- Associated Press - Thursday, June 7, 2012

BEIRUT — Unarmed U.N. monitors came under fire Thursday, as they tried to reach the scene of the latest mass killing in Syria, U.N. Secretary-General Ban Ki-moon said. Activists accused government forces of killing nearly 80 people, including women and children who were shot, hacked to death and burned in their homes.

The reports came just weeks after more than 100 people were killed in one day in a cluster of villages known as Houla in central Homs province, many of them children and women gunned down in their homes. U.N. investigators blamed pro-government gunmen for at least some of the killings, but the Syrian regime denied responsibility and blamed rebels for the deaths.

The Houla massacre brought international outrage and a coordinated expulsion of Syrian diplomats from world capitals.

In New York, Mr. Ban told the U.N. General Assembly that the monitors “were shot at with small arms” as they tried to reach Mazraat al-Qubair, a farming area in the central Hama province. The group was denied access. By nightfall, the U.N. observers had not managed to visit the village, said spokesman Kieran Dwyer.

No observers were injured and it was not clear who was behind the shooting, the U.N. said.

Syria denied that its forces committed the mass killing in Mazraat al-Qubair on Wednesday, dismissing the claims as “absolutely baseless.” The regime blamed the violence on terrorists who are trying to provoke foreign military intervention to topple Mr. Assad. A fuller picture is unlikely to emerge before U.N. observers can enter the rural village.

A resident of Mazraat al-Qubair said troops shelled the area for five hours Wednesday before government-aligned militiamen known as shabiha entered the area, “killing and hacking everyone they could find.”

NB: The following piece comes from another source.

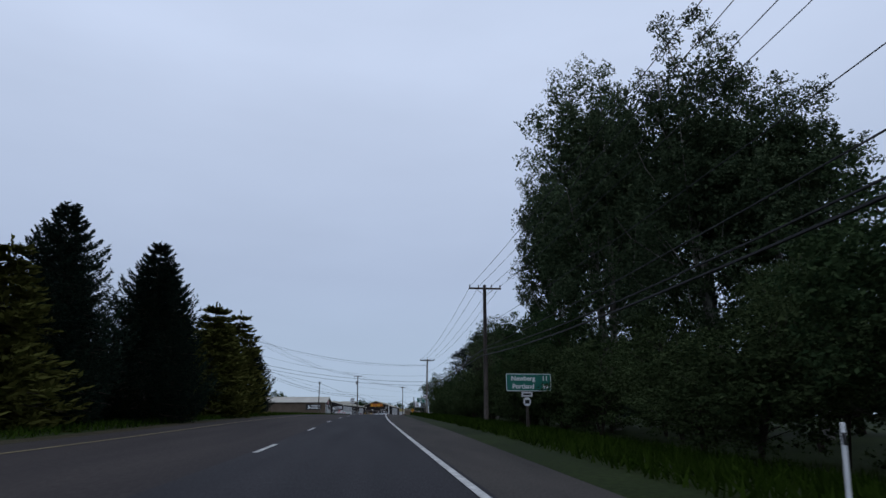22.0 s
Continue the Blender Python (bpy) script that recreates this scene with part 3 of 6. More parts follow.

Leith Al-Hamwy told the Associated Press by telephone that he survived by hiding in an olive grove about 800 yards from the farms as the killings were taking place. But he said his mother and six siblings, the youngest 10-year-old twins, were killed.

“When I came out of hiding and went inside the houses, I saw bodies everywhere. Entire families either shot or killed with sharp sticks and knives,” he said.

Mr. al-Hamwy said the gunmen set his family home on fire and his family burned to death. Around 80 people in total died, he said, many of them children, and 18 homes were either destroyed by the shelling or burned down.

Secretary of State Hillary Rodham Clinton condemned the Syrian government.

“The regime-sponsored violence that we witnessed again in Hama yesterday is simply unconscionable,” she said Thursday on a visit to Turkey. “Assad has doubled down on his brutality and duplicity, and Syria will not, cannot be peaceful, stable or certainly democratic until Assad goes.”